I tried once and almost made it, but lost my balance at the end. I told Jens I wanted another try and … made it! Jens gave it a shot but didn’t quite make it. Catherine walked it, and I don’t blame her.
I got a silhouette photo of Jens coming down from the drop but missed Catherine. This happens to me frequently using such a small camera with gloves on.
Snowshoe in Winter
The trail past there was mostly rocky and fun. Jens and Catherine talked about how they had snowshoed around this area this past winter, and how when they lived in Vermont they used snowshoes daily in the winter … just to get out to their car or to take out the trash.

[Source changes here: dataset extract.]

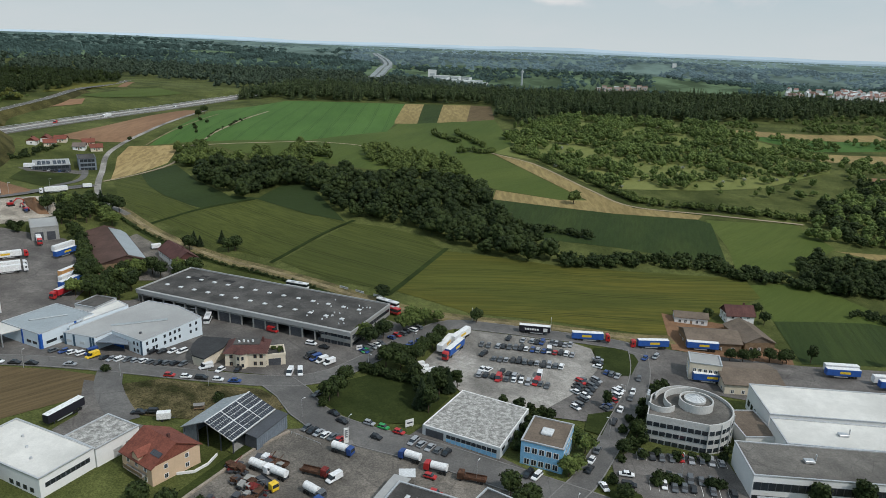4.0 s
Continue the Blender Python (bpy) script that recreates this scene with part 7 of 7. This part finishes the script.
woods("village_trees", VT[420:600], ORCHARD, L_DARK, "dark garden trees between the village houses", 77, (0.7, 1.6), "trees")
woods("village_trees", VT[760:830], ORCHARD, leaves("copper_leaves", (0.02, 0.012, 0.01), (0.07, 0.036, 0.026)), "dark copper-leaved garden trees", 78, (0.8, 1.5), "trees")
woods("garden_bushes", VT[830:], ORCHARD, L_ORCH, "light-green garden trees and bushes in the village", 72, (0.4, 0.95), "bushes")
trees("spruce", 1.0, "village conifers", (-679, 700), (-676, 704), (-658, 617), (-602, 614), (-593, 642), (-598, 648), (-645, 560))
trees("wide", 1.1, "village trees", (-558, 559), (-552, 567), (-549, 583), (-550, 606), (-564, 550), (-556, 595), (-553, 641))
trees("yellow", 1.1, "yellow garden bushes", (-545, 495), (-541, 528), (-556, 503))
woods("village_wood", scatter([(-560, 690), (-640, 720), (-640, 900), (-720, 960), (-1000, 900), (-1050, 1040), (-620, 1060), (-575, 960), (-560, 850), (-545, 760)], 9.5, rt), FOREST, L_DARK, "dark leafy wood above the village", 73, (0.6, 1.0))
woods("village_wood", scatter([(-720, 430), (-760, 560), (-745, 650), (-700, 650), (-690, 560), (-670, 450)], 8, rt), FOREST, L_MID, "garden trees at the village edge", 74, (0.5, 0.8))
SCRUB = [(-478 - 40 * rt.random(), 300 + 310 * rt.random()) for _ in range(260)] + [(-418 - 17 * rt.random(), 300 + 210 * rt.random()) for _ in range(160)] + [(-400 + 14 * rt.random(), 480 + 80 * rt.random()) for _ in range(60)]
woods("scrub_bushes", SCRUB, HEDGE, L_MID, "low scrub on the motorway slopes", 75, (0.15, 0.4), "scrub")
trees("bush", 1.6, "bushes beside the motorway", (-420, 370), (-417, 374), (-423, 368), (-415, 369))
woods("scrub_bushes", [(-396 + 10 * rt.random(), 500 + 60 * rt.random()) for _ in range(60)], HEDGE, L_DARK, "scrub bank beside the new houses", 76, (0.4, 0.9), "scrub")

for x, y, z in ROOF_BUSHES:
    plant("bushlight", x, y, 0.55, z=z, group="plants on the roof terrace")


# ---- street furniture and small things ----
def street_lamp(x, y, turn, h=7.0):
    e = thing("street_lamp", x, y, turn, None, "slim grey street lamp with a short arm", "street lamp", "street lamps")
    bm = bmesh.new()
    rod(bm, 0, 0, 0, h, 0.1, 0.06)
    part("pole", bm, M["alu"], e)
    part("arm", slab(-0.04, 1.0, -0.04, 0.04, h - 0.06, h + 0.04), M["alu"], e)
    part("lantern", slab(0.8, 1.6, -0.16, 0.16, h - 0.1, h + 0.1, bevel=0.04), M["skylight"], e)


for x, y, a in ((-79.7, 222, 60), (-62, 214.5, 70), (-20, 197.6, 70), (8, 187, 70), (-118, 235.5, 90), (-150, 234, 90), (-185, 231.5, 95), (-220, 224, 100), (-66, 262, -30), (-52, 284, -30), (30, 258, 160), (22, 232, 160), (42, 214.8, 90), (-30, 313.5, -90), (5, 313, -90), (-345, 404, 0), (-334, 424, 0), (-322, 447, 0)):
    street_lamp(x, y, a)
for x, y, z, a in ((-347, 321, 28.5, 160), (-359, 346, 29.5, 160), (-389, 421, 35, -20), (-398, 460, 38.5, -20), (-417, 500, 42.5, -30)):
    e = thing("street_lamp", x, y, a, z - 1.5, "slim grey street lamp with a short arm", "street lamp", "street lamps")
    bm = bmesh.new()
    rod(bm, 0, 0, -1, 9, 0.11, 0.06)
    part("pole", bm, M["alu"], e)
    part("lantern", slab(-0.1, 1.5, -0.16, 0.16, 8.9, 9.1, bevel=0.04), M["skylight"], e)


def sign_pylon():
    e = thing("sign_pylon", -61.7, 209.6, 25, None, "white sign pylon with stacked plates on a paved island", "sign")
    part("post", slab(-0.75, 0.75, -0.2, 0.2, -0.5, 5.6, bevel=0.05), M["paint"], e)
    for k in range(4):
        part("lettering_bar", slab(-0.45, 0.45, -0.23, -0.2, 2.4 + 0.7 * k, 2.8 + 0.7 * k), M["dark_steel"], e)
    part("plinth", slab(-2.4, 2.2, -1.3, 1.3, -0.5, 0.45, bevel=0.2), M["kerb"], e)


sign_pylon()


def signboard(x, y, turn, w, h, label, material="paint", z=0.6):
    e = thing("signboard", x, y, turn, None, label, "sign")
    for s in (-1, 1):
        part("post", slab(s * w * 0.4 - 0.06, s * w * 0.4 + 0.06, -0.06, 0.06, -0.4, z + h), M["alu"], e)
    part("board", slab(-w / 2, w / 2, -0.14, -0.07, z, z + h), M[material], e)
    part("lettering_bar", slab(-w * 0.35, w * 0.35, -0.16, -0.14, z + h * 0.4, z + h * 0.6), M["dark_steel"], e)


signboard(-43.9, 223.3, 35, 3.0, 2.6, "white signboard at the lawn's edge")
signboard(-73.3, 278.1, 20, 2.4, 2.2, "white signboard beside the depot street")
signboard(-340.6, 407.7, 20, 3.0, 2.0, "white signboard beside the service road")
ribbon("retaining_wall", [(-80.8, 212.3), (-84, 206.8), (-87.4, 200.7), (-91.3, 189.9), (-94, 182), (-96.6, 175), (-99, 166)], 0.9, M["stone"], 0.7, label="low rough stone retaining wall above the yard", category="wall", skirt=1.4)
ribbon("garden_lawn", [(-89.5, 201), (-93.3, 190), (-96, 181.5), (-99, 173)], 3.6, M["lawn"], 0.5, label="mown garden strip behind the stone wall", category="lawn")
ribbon("garden_wall", [(-97.2, 195), (-97.6, 190), (-99.7, 185.5), (-104, 183.5)], 0.4, M["white_wall"], 0.75, label="low white garden wall of the peach house", category="wall", skirt=0.9, across=2)


def rail_fence(points, gap=2.0, h=1.0, label="grey post-and-rail fence beside the parked cars"):
    line = spline(points, gap)
    e = thing("fence", line[0].x, line[0].y, 0, None, label, "fence")
    o = e.matrix_basis.translation
    for k, p in enumerate(line):
        z = Z(p.x, p.y) - o.z
        part("post", slab(p.x - o.x - 0.06, p.x - o.x + 0.06, p.y - o.y - 0.06, p.y - o.y + 0.06, z - 0.3, z + h), M["alu"], e)
        if k:
            q = line[k - 1]
            d = Vector((p.x - q.x, p.y - q.y, Z(p.x, p.y) - Z(q.x, q.y)))
            bm = bmesh.new()
            bmesh.ops.create_cube(bm, size=1, matrix=Matrix.Translation(((p.x + q.x) / 2 - o.x, (p.y + q.y) / 2 - o.y, z - d.z / 2 + h - 0.1)) @ d.to_track_quat("X", "Z").to_matrix().to_4x4() @ Matrix.Diagonal((d.length, 0.06, 0.12, 1)))
            part("rail", bm, M["alu"], e)


rail_fence([(-79.8, 211.4), (-74, 209), (-69, 206.8)])


def box_trailer(x, y, turn, L=4.2, W=2.2, H=2.2, label="white box trailer parked on the ground", cover="white"):
    e = thing("trailer", x, y, turn, None, label, "trailer")
    part("body", slab(-L / 2, L / 2, -W / 2, W / 2, 0.9, 0.9 + H, bevel=0.06), TARP[cover], e)
    part("drawbar", slab(L / 2, L / 2 + 1.3, -0.08, 0.08, 0.7, 0.85), M["dark_steel"], e)
    part("chassis", slab(-L / 2 + 0.2, L / 2, -0.8, 0.8, 0.65, 0.89), M["dark_steel"], e)
    put_wheels(e, [(-0.4, -W / 2 + 0.12), (-0.4, W / 2 - 0.12)], 0.36, 0.24)


box_trailer(-121.2, 209.7, 20)
box_trailer(-43, 169.8, 25, 6.4, 2.5, 2.6, "large white box trailer behind the low workshop")
box_trailer(-303.6, 459.3, 40, 5.5, 2.3, 2.2, "white caravan beside the service road")
for x, y in ((-46, 265), (-43, 263), (-40, 261), (-48, 267.5)):
    box_trailer(x, y, 30, 6.0, 1.7, 1.5, "low trailer with a white cover beside the hedge")


for x, y, c in ((-359.4, 411, "white"), (-358.9, 418.8, "red"), (-351.9, 416.7, "red"), (-360.2, 426.9, "white")):
    box_trailer(x, y, 120, 7.4, 2.5, 2.7, f"{c} swap-body trailer parked on the asphalt", c)
box_trailer(-337.2, 418.3, 30, 3.5, 2.4, 2.4, "white site cabin beside the soil plot")
box_trailer(-366.5, 489, 20, 7.0, 2.5, 2.7, "white box trailer beside the dark office")
car_row(-355, 489.5, -340, 497, 8, 115, "cars before the dark office", 0.15, 0.4)
car(-362, 489, 30, "white", "van")


def hand_cart(x, y):
    e = thing("farm_wagon", x, y, 20, None, "small farm wagon with a grey canvas cover", "wagon")
    part("bed", slab(-1.7, 1.7, -0.9, 0.9, 0.7, 0.95), M["timber"], e)
    part("cover", prism([(-1.0, 1.9), (0, 2.3), (1.0, 1.9), (1.0, 2.0), (0, 2.4), (-1.0, 2.0)], 3.6, "x", -1.8), M["kerb"], e)
    for sx in (-1.5, 1.5):
        for sy in (-0.8, 0.8):
            part("post", slab(sx - 0.05, sx + 0.05, sy - 0.05, sy + 0.05, 0.95, 1.95), M["timber"], e)
    put_wheels(e, [(a, b * 0.85) for a in (-1.2, 1.2) for b in (-1, 1)], 0.4, 0.16)


hand_cart(-113.8, 219)


def yard_canopy():
    e = thing("canopy", -43, 183, -17, None, "grey flat canopy leaning on the low workshop", "canopy")
    part("roof", slab(-2.6, 2.6, -9, 8, 3.6, 3.85), M["light_roof"], e)
    for y in (-8.5, -3, 2.5, 7.5):
        part("post", slab(-2.4, -2.25, y - 0.08, y + 0.08, -1, 3.6), M["alu"], e)
    e = thing("canopy", -39.8, 193.6, 10, None, "small white canopy roof before the workshop", "canopy")
    part("roof", slab(-2.4, 2.4, -2, 2, 3.0, 3.2), M["skylight"], e)
    for x in (-2.2, 2.2):
        for y in (-1.8, 1.8):
            part("post", slab(x - 0.07, x + 0.07, y - 0.07, y + 0.07, -1, 3.0), M["alu"], e)


yard_canopy()


def bays(x0, y0, x1, y1, n, turn, length=5.0):
    """White lines between parking bays, each a thin painted strip."""
    for k in range(n + 1):
        f = k / n
        x, y = x0 + (x1 - x0) * f, y0 + (y1 - y0) * f
        dx, dy = math.cos(radians(turn)) * length / 2, math.sin(radians(turn)) * length / 2
        ribbon("bay_line", [(x - dx, y - dy), (x + dx, y + dy)], 0.13, M["paint"], 0.31, label="white line between parking bays", category="road marking", across=2)


bays(29.6, 222.3, 57.5, 223.9, 10, 88)
bays(36, 211.5, 51.5, 212, 6, 85)
bays(31, 206.7, 56.5, 206.8, 10, 85)
bays(28.5, 195.8, 57.5, 196.5, 11, 85)
for x, y, c in ((-44, 186, "blue"), (-36.3, 168.5, "blue")):
    car(x, y, 60, c, "van")
car(145, 223, 10, "white", "van")
car(68.1, 175, 165, "white", "van")
trees("bush", 1.0, "hedge between the parking rows", *[(34 + 2.4 * k, 209.3 + 0.1 * k) for k in range(3)], (50.5, 210), (52.5, 210.3))
trees("bush", 1.25, "dark shrubs beside the round office", *[(29.5 + 1.75 * k + (k % 2) * 1.6, 227 + 5.2 * k - (k % 2)) for k in range(9)], (45, 272), (47, 274), (38, 251))
trees("tall", 0.55, "dark trees beside the side street", (33.5, 246), (36, 254), (23, 252.5))
trees("round", 0.75, "trees at the office", (25, 221), (22, 197), (31, 233))
trees("bush", 1.3, "bushes at the works yard", (-296, 374), (-293, 378), (-290, 370))
trees("tall", 0.95, "dark trees beside the works yard", (-283, 405), (-276, 409), (-268, 405), (-274, 400), (-262, 410), (-280, 396), (-266, 398), (-272, 392))
trees("wide", 1.0, "trees beside the track", (-270, 413), (-258, 404), (-285, 411), (-292, 416), (-250, 398))

ribbon("hedge_verge", [(-252, 411), (-221, 390), (-178, 371), (-144, 359), (-110, 342), (-78, 322)], 3.0, M["woodland_floor"], 0.3, label="dark green ground strip along the hedge", category="verge")
woods("hedgerow", [(p.x + rt.uniform(-0.8, 0.8), p.y + rt.uniform(-0.8, 0.8)) for p in spline([(-262, 415), (-221, 391), (-178, 371.5), (-144, 359), (-112, 343)], 1.6)], HEDGE, L_DARK, "low dark hedge beside the farm track", 81, (0.3, 0.55), "hedge")
for x, y, a in ((-96, 342.5, -26), (-87, 338, -27), (-77, 333.5, -27)):
    signboard(x, y, a, 5.5, 1.1, "long white advertising board facing the road", z=0.5)
bus(-146, 297.5, -75, "white")
bus(-120, 343, -14, "white")
box_trailer(-203, 371, 20, 6, 2.4, 2.2, "white flat trailer in the brown yard")
box_trailer(-196, 365, 60, 3.4, 2.0, 1.8, "small white trailer in the brown yard")
box_trailer(-212, 377, 40, 5, 2.4, 2.2, "white cabin trailer in the brown yard")
for x, y, c in ((-199, 368, "black"), (-193, 361, "grey"), (-216, 336, "white"), (-205, 345, "silver")):
    car(x, y, 70, c, "hatch")

# ---- the patterns that were copied are taken away ----
for table in (PROTO, CARS, LORRIES, CONT):
    for first in table.values():
        for o in (*first.children_recursive, first):
            bpy.data.objects.remove(o)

The best part of my Three Peaks Tour soon ended. We emerged onto a dirt road and Jens said we would pretty much be riding it back to the truck. Jens told me he had mapping on his Garmin Oregon GPS, but the screen was so small he couldn’t see it. He said he searched for a site that offered paper maps and found a great option. He told me about a site that charged a one time $14.95 fee and allowed users to print any number of quality maps. I got to thinking he could print some of the maps I provided on my website (for free). But I had yet to make a map of Three Peaks.